Rather than ask for a bigger budget, Haber of Maricopa County said
she has trained her whole team to help respond. Washoe County
temporarily halts the production of documents at a certain point
prior to the election, to ensure staff can focus on administering
the vote, Rodriguez said. Donald Palmer, a commissioner on the
federal Election Assistance Commission, told a gathering of
secretaries of state on July 8 in Baton Rouge that they should help
local officials more efficiently respond to the deluge of requests
by, for instance, creating a "reading room" site to simultaneously
respond to duplicative requests from different people.
Rodriguez said most of her nine current staffers joined in 2021 or
2022 after a rash of staff departures. She is trying to limit their
overtime to keep them fresh for November.
But the records requests aren’t letting up. One request sought
various information on the county's election workers during the 2022
primary, including their phone number, mailing address and party
affiliation. Another one was filed in late June by Robert Beadles, a
businessman who moved from California to Reno in 2019 and is now
leading a movement to push election-fraud theories and target
politicians who don't support his agenda. Beadles requested 38
different data sets.
Beadles tells visitors to his website to send requests to their
county clerks for a list of voters in the November 2020 election,
broken down by voting method, and the total number of ballots cast
for each candidate. He asks them to email the records to Shiva
Ayyadurai, a leading purveyor of election fraud conspiracies.
Neither Beadles nor Ayyadurai responded to emails seeking comment.
As strapped government staffs struggle to keep up with the extensive
inquiries, some election officials express concern about slipping up
and releasing information that could compromise election security.

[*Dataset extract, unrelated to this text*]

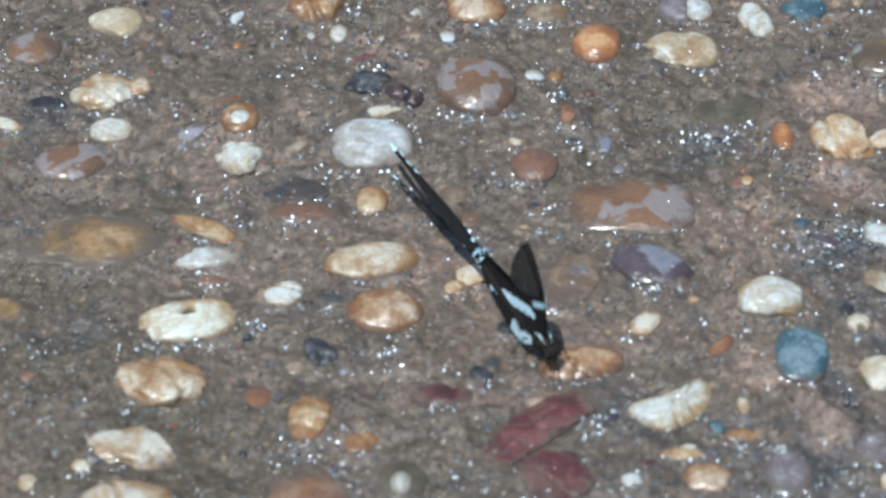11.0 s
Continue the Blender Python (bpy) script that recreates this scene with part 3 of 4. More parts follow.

Samuel Derheimer, director of government affairs at voting-equipment
manufacturer Hart InterCivic, said his company has seen an explosion
of requests from election officials for help determining when
releasing certain records threatens election integrity. Public
records requests sometimes target operational manuals containing
security protocols that should not be released to the public, he
said.
Karen Brinson Bell, executive director of the North Carolina State
Board of Elections, said one of the challenges is analyzing whether
seemingly separate individuals or groups might be working together
to piece together sensitive information about voting equipment and
processes.
"That's when your antenna starts going up," she said. "We are having
to spend a lot of extra time thinking in those terms."